* TASK GOAL
Your copy of the material below should match it exactly, except that it holds no pictures.

--- START INFORMATION SHOWN ---

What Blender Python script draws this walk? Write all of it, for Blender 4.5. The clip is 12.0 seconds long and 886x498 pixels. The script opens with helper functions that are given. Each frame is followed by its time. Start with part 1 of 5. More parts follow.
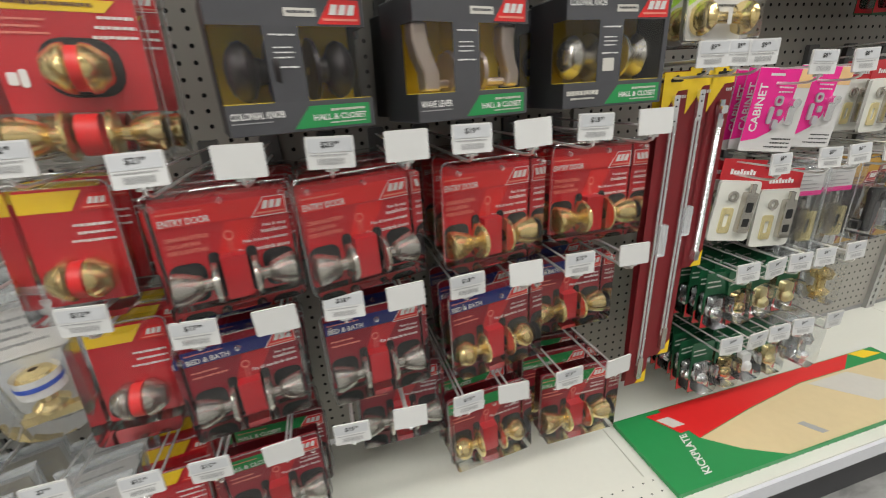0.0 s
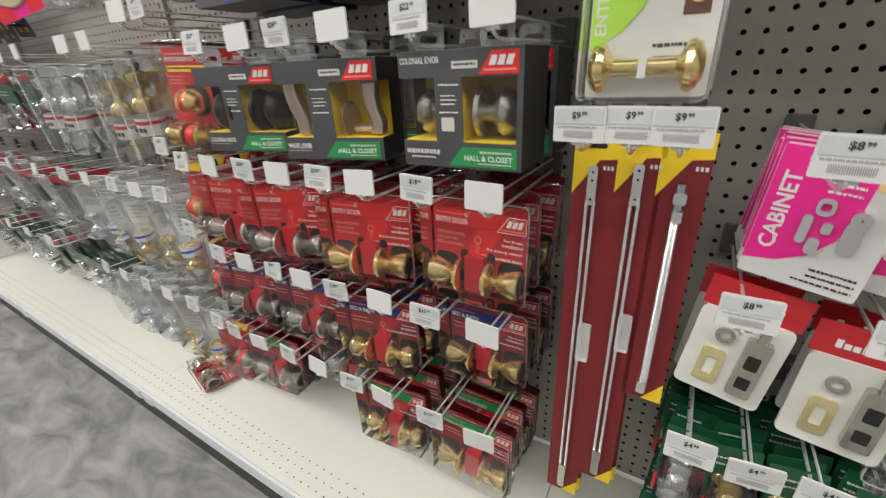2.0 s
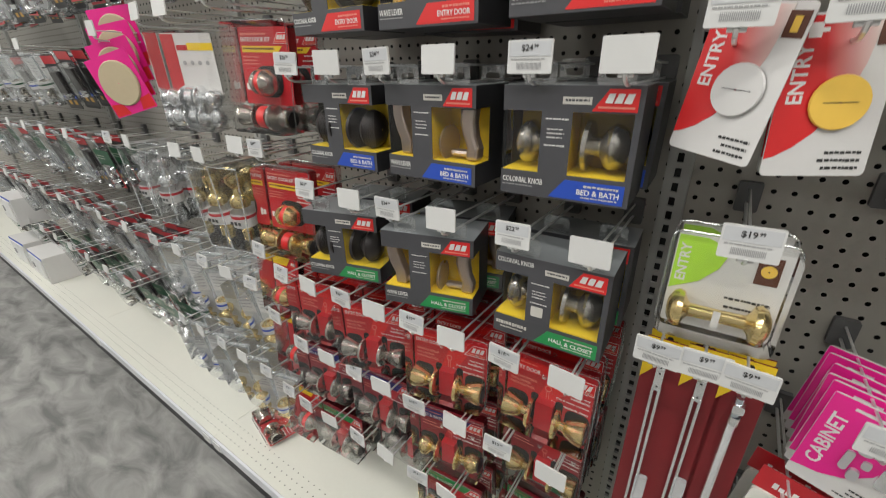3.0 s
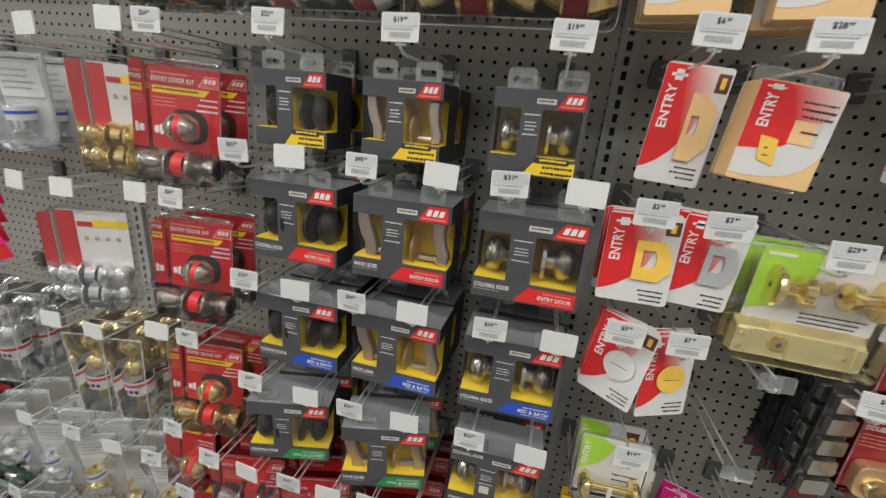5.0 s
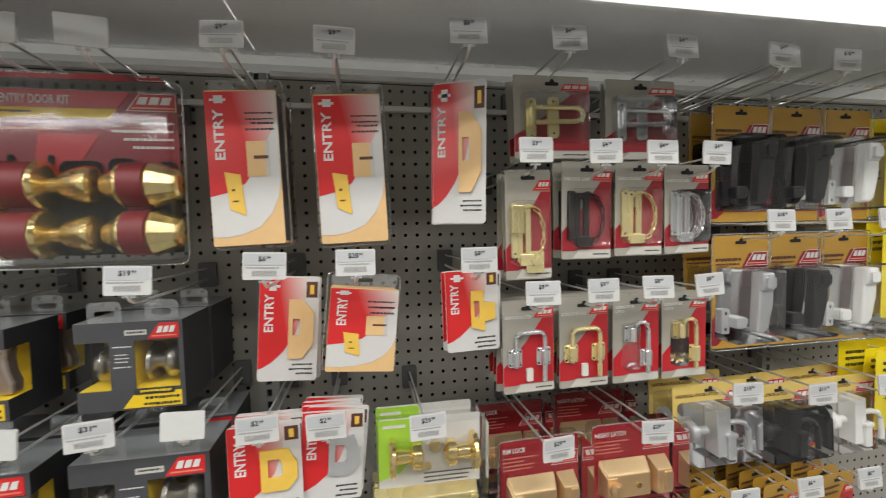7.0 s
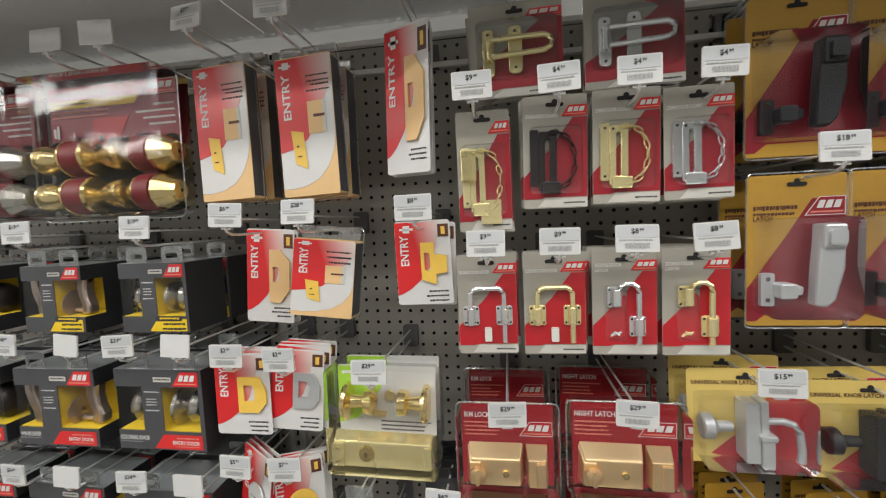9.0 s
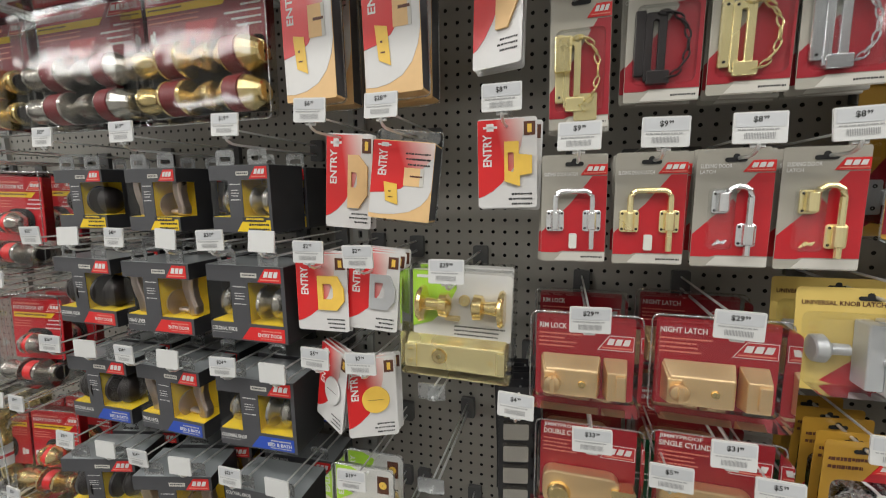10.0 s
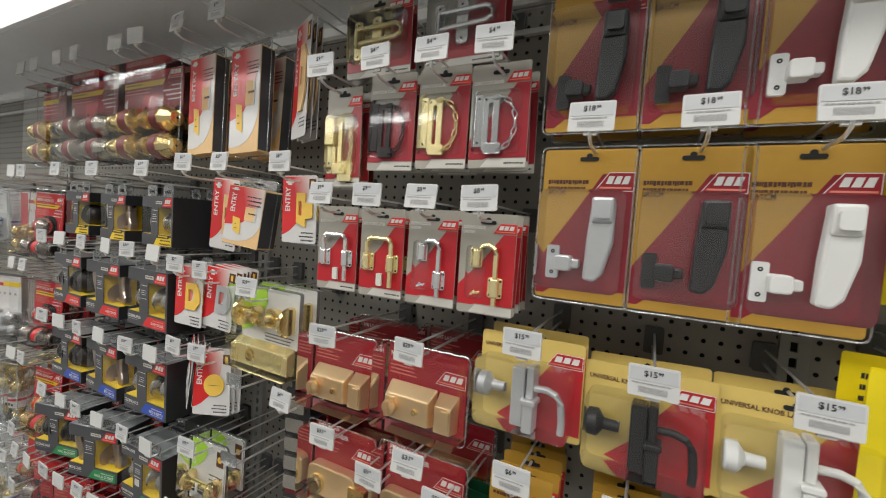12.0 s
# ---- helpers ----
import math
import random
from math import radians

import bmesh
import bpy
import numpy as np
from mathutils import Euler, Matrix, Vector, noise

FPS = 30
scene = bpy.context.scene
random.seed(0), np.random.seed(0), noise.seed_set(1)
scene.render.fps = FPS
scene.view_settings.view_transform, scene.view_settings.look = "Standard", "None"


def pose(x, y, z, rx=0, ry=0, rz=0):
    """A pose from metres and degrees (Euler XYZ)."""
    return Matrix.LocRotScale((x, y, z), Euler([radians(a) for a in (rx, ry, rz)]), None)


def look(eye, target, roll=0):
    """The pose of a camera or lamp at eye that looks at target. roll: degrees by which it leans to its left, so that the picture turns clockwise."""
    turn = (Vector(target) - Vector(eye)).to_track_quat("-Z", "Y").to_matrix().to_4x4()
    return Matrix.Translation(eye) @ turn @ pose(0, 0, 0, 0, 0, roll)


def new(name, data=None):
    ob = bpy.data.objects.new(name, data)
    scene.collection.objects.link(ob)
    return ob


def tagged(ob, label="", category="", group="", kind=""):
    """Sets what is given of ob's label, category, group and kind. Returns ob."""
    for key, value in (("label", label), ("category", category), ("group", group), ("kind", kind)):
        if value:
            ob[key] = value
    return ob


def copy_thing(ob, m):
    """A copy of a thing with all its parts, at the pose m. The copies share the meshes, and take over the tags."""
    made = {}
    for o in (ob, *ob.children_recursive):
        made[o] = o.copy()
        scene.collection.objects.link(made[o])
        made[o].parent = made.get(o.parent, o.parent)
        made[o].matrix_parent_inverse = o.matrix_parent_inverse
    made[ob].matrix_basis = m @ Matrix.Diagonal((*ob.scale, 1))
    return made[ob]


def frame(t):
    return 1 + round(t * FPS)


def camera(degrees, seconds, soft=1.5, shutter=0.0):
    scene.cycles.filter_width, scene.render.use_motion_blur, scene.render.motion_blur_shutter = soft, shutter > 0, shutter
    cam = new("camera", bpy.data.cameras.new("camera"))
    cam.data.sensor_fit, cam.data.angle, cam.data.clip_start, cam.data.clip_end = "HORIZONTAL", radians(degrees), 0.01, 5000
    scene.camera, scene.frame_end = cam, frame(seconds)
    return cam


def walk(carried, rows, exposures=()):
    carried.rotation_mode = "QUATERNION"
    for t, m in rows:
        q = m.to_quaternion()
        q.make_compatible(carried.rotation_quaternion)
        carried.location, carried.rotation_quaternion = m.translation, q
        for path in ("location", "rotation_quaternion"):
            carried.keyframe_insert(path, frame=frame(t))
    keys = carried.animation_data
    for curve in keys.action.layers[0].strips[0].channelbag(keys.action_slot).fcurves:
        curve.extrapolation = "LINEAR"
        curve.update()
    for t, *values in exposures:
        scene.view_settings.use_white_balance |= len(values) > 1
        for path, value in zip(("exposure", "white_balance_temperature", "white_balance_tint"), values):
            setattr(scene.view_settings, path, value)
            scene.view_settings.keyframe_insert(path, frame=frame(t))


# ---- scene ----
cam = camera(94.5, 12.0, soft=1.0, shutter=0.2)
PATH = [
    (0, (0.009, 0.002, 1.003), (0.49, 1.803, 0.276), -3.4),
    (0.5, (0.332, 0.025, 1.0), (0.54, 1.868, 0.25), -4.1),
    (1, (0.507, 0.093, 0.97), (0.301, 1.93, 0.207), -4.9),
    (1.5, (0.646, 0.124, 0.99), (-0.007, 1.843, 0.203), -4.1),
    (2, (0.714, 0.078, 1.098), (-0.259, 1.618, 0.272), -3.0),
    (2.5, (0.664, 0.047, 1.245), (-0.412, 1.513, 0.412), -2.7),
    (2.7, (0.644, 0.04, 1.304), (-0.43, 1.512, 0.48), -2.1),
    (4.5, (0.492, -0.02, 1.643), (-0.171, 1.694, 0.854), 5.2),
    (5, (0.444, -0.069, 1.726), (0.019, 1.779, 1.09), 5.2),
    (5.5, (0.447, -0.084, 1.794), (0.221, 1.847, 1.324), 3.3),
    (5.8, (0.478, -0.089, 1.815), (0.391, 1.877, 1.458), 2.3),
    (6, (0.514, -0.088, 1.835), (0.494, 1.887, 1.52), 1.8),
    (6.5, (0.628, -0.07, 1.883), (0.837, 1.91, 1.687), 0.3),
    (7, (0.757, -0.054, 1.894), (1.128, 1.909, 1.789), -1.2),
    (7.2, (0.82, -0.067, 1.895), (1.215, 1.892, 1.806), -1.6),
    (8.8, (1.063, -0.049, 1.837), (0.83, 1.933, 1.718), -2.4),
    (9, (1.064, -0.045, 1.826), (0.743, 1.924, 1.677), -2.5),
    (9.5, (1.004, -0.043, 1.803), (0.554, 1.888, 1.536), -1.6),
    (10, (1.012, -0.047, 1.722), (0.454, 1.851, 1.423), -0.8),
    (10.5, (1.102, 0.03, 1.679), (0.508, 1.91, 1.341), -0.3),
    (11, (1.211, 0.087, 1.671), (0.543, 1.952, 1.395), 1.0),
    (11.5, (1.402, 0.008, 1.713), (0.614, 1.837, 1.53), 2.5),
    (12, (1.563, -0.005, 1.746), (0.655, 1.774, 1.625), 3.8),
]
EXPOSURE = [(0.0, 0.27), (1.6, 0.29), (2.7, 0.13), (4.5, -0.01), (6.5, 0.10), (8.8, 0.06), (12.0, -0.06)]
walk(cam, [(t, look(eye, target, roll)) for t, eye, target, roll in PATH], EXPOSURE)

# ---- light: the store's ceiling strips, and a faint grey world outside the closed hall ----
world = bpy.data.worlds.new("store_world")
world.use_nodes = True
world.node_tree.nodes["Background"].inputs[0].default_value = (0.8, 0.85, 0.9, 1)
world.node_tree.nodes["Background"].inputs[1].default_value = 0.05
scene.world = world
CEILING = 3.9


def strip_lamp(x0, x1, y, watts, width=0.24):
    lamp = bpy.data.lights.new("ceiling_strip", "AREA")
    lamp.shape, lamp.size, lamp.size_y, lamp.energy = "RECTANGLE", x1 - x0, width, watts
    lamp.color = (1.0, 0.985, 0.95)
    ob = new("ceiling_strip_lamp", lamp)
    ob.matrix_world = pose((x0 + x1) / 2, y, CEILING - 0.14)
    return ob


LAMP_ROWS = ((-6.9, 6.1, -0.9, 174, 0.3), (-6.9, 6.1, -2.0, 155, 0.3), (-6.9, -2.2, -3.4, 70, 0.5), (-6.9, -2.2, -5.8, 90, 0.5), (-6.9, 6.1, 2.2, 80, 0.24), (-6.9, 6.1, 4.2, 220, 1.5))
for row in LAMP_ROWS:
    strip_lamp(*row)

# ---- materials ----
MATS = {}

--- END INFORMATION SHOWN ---

* EXPECTED OUTPUT
What Blender Python script draws this walk? Write all of it, for Blender 4.5. The clip is 12.0 seconds long and 886x498 pixels. The script opens with helper functions that are given. Each frame is followed by its time. Start with part 1 of 5. More parts follow.
0.0 s
2.0 s
3.0 s
5.0 s
7.0 s
9.0 s
10.0 s
12.0 s
# ---- helpers ----
import math
import random
from math import radians

import bmesh
import bpy
import numpy as np
from mathutils import Euler, Matrix, Vector, noise

FPS = 30
scene = bpy.context.scene
random.seed(0), np.random.seed(0), noise.seed_set(1)
scene.render.fps = FPS
scene.view_settings.view_transform, scene.view_settings.look = "Standard", "None"


def pose(x, y, z, rx=0, ry=0, rz=0):
    """A pose from metres and degrees (Euler XYZ)."""
    return Matrix.LocRotScale((x, y, z), Euler([radians(a) for a in (rx, ry, rz)]), None)


def look(eye, target, roll=0):
    """The pose of a camera or lamp at eye that looks at target. roll: degrees by which it leans to its left, so that the picture turns clockwise."""
    turn = (Vector(target) - Vector(eye)).to_track_quat("-Z", "Y").to_matrix().to_4x4()
    return Matrix.Translation(eye) @ turn @ pose(0, 0, 0, 0, 0, roll)


def new(name, data=None):
    ob = bpy.data.objects.new(name, data)
    scene.collection.objects.link(ob)
    return ob


def tagged(ob, label="", category="", group="", kind=""):
    """Sets what is given of ob's label, category, group and kind. Returns ob."""
    for key, value in (("label", label), ("category", category), ("group", group), ("kind", kind)):
        if value:
            ob[key] = value
    return ob


def copy_thing(ob, m):
    """A copy of a thing with all its parts, at the pose m. The copies share the meshes, and take over the tags."""
    made = {}
    for o in (ob, *ob.children_recursive):
        made[o] = o.copy()
        scene.collection.objects.link(made[o])
        made[o].parent = made.get(o.parent, o.parent)
        made[o].matrix_parent_inverse = o.matrix_parent_inverse
    made[ob].matrix_basis = m @ Matrix.Diagonal((*ob.scale, 1))
    return made[ob]


def frame(t):
    return 1 + round(t * FPS)


def camera(degrees, seconds, soft=1.5, shutter=0.0):
    scene.cycles.filter_width, scene.render.use_motion_blur, scene.render.motion_blur_shutter = soft, shutter > 0, shutter
    cam = new("camera", bpy.data.cameras.new("camera"))
    cam.data.sensor_fit, cam.data.angle, cam.data.clip_start, cam.data.clip_end = "HORIZONTAL", radians(degrees), 0.01, 5000
    scene.camera, scene.frame_end = cam, frame(seconds)
    return cam


def walk(carried, rows, exposures=()):
    carried.rotation_mode = "QUATERNION"
    for t, m in rows:
        q = m.to_quaternion()
        q.make_compatible(carried.rotation_quaternion)
        carried.location, carried.rotation_quaternion = m.translation, q
        for path in ("location", "rotation_quaternion"):
            carried.keyframe_insert(path, frame=frame(t))
    keys = carried.animation_data
    for curve in keys.action.layers[0].strips[0].channelbag(keys.action_slot).fcurves:
        curve.extrapolation = "LINEAR"
        curve.update()
    for t, *values in exposures:
        scene.view_settings.use_white_balance |= len(values) > 1
        for path, value in zip(("exposure", "white_balance_temperature", "white_balance_tint"), values):
            setattr(scene.view_settings, path, value)
            scene.view_settings.keyframe_insert(path, frame=frame(t))


# ---- scene ----
cam = camera(94.5, 12.0, soft=1.0, shutter=0.2)
PATH = [
    (0, (0.009, 0.002, 1.003), (0.49, 1.803, 0.276), -3.4),
    (0.5, (0.332, 0.025, 1.0), (0.54, 1.868, 0.25), -4.1),
    (1, (0.507, 0.093, 0.97), (0.301, 1.93, 0.207), -4.9),
    (1.5, (0.646, 0.124, 0.99), (-0.007, 1.843, 0.203), -4.1),
    (2, (0.714, 0.078, 1.098), (-0.259, 1.618, 0.272), -3.0),
    (2.5, (0.664, 0.047, 1.245), (-0.412, 1.513, 0.412), -2.7),
    (2.7, (0.644, 0.04, 1.304), (-0.43, 1.512, 0.48), -2.1),
    (4.5, (0.492, -0.02, 1.643), (-0.171, 1.694, 0.854), 5.2),
    (5, (0.444, -0.069, 1.726), (0.019, 1.779, 1.09), 5.2),
    (5.5, (0.447, -0.084, 1.794), (0.221, 1.847, 1.324), 3.3),
    (5.8, (0.478, -0.089, 1.815), (0.391, 1.877, 1.458), 2.3),
    (6, (0.514, -0.088, 1.835), (0.494, 1.887, 1.52), 1.8),
    (6.5, (0.628, -0.07, 1.883), (0.837, 1.91, 1.687), 0.3),
    (7, (0.757, -0.054, 1.894), (1.128, 1.909, 1.789), -1.2),
    (7.2, (0.82, -0.067, 1.895), (1.215, 1.892, 1.806), -1.6),
    (8.8, (1.063, -0.049, 1.837), (0.83, 1.933, 1.718), -2.4),
    (9, (1.064, -0.045, 1.826), (0.743, 1.924, 1.677), -2.5),
    (9.5, (1.004, -0.043, 1.803), (0.554, 1.888, 1.536), -1.6),
    (10, (1.012, -0.047, 1.722), (0.454, 1.851, 1.423), -0.8),
    (10.5, (1.102, 0.03, 1.679), (0.508, 1.91, 1.341), -0.3),
    (11, (1.211, 0.087, 1.671), (0.543, 1.952, 1.395), 1.0),
    (11.5, (1.402, 0.008, 1.713), (0.614, 1.837, 1.53), 2.5),
    (12, (1.563, -0.005, 1.746), (0.655, 1.774, 1.625), 3.8),
]
EXPOSURE = [(0.0, 0.27), (1.6, 0.29), (2.7, 0.13), (4.5, -0.01), (6.5, 0.10), (8.8, 0.06), (12.0, -0.06)]
walk(cam, [(t, look(eye, target, roll)) for t, eye, target, roll in PATH], EXPOSURE)

# ---- light: the store's ceiling strips, and a faint grey world outside the closed hall ----
world = bpy.data.worlds.new("store_world")
world.use_nodes = True
world.node_tree.nodes["Background"].inputs[0].default_value = (0.8, 0.85, 0.9, 1)
world.node_tree.nodes["Background"].inputs[1].default_value = 0.05
scene.world = world
CEILING = 3.9


def strip_lamp(x0, x1, y, watts, width=0.24):
    lamp = bpy.data.lights.new("ceiling_strip", "AREA")
    lamp.shape, lamp.size, lamp.size_y, lamp.energy = "RECTANGLE", x1 - x0, width, watts
    lamp.color = (1.0, 0.985, 0.95)
    ob = new("ceiling_strip_lamp", lamp)
    ob.matrix_world = pose((x0 + x1) / 2, y, CEILING - 0.14)
    return ob


LAMP_ROWS = ((-6.9, 6.1, -0.9, 174, 0.3), (-6.9, 6.1, -2.0, 155, 0.3), (-6.9, -2.2, -3.4, 70, 0.5), (-6.9, -2.2, -5.8, 90, 0.5), (-6.9, 6.1, 2.2, 80, 0.24), (-6.9, 6.1, 4.2, 220, 1.5))
for row in LAMP_ROWS:
    strip_lamp(*row)

# ---- materials ----
MATS = {}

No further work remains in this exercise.